Senza sottotitoli, infatti, senza l’aggiunta di spiegazioni o di giudizi, ad un occhio superficiale, Nessuno mi salverà può dare l’impressione di procedere per stereotipi di genere. Di incunearsi su pregiudizi legati alla nazionalità, e attraverso essi, seppur involontariamente, indurre a simpatizzare con il reo. Tutt’altro. Ancora una volta il parallelo con “Criminal minds” mi torna utile. Nulla di quanto Orofino scrive, entrando nella psicologia del personaggio, è strumentale a sollecitare una qualche forma di empatia verso l’assassino, a giustificarlo o infine a precostituirgli delle attenuanti. “Lavoro di finzione basato su interviste, fatti, articoli e informazioni di pubblico dominio”. Lo si premetteva all’inizio. Resta qui dimostrato.

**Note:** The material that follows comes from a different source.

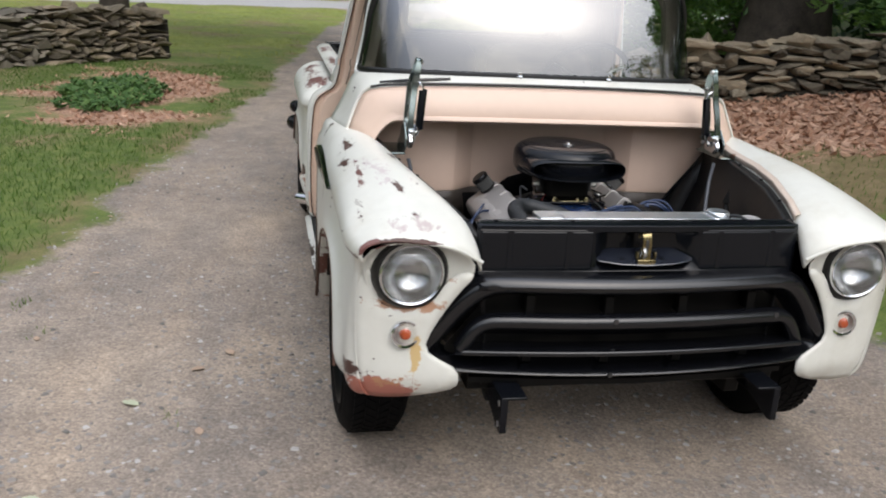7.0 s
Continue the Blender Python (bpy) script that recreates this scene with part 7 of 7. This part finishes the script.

Una sovrastruttura ideologica

Orofino, proprio come fosse un componente della mitica unità di analisi comportamentale dell’FBI, non ha fatto altro che profilare il colpevole. Ha tracciato l’identikit di un femminicida utilizzando i dettagli psicologici, culturali e comportamentali tipici comuni, espunti anche dalla cronaca giudiziaria, e lo ha sovrapposto alla sagoma di Francesco, trovandovi una fedele corrispondenza. Nessun degli elementi – siano essi fatti, condotte, opinioni, omissioni, perfino sogni giovanili e false aspirazioni – che conducono all’assassinio violento della donna “amata”, rappresenta mai un banale e innocuo luogo comune. Fa sempre parte di una sovrastruttura ideologica di matrice patriarcale che è potenzialmente una miccia, capace di deflagrare improvvisamente senza margini di contenimento. Impossibile limitare i danni se non con azioni di prevenzione mirate. I romanzi come Nessuno mi salverà possono essere validi strumenti dell’attività di profilassi.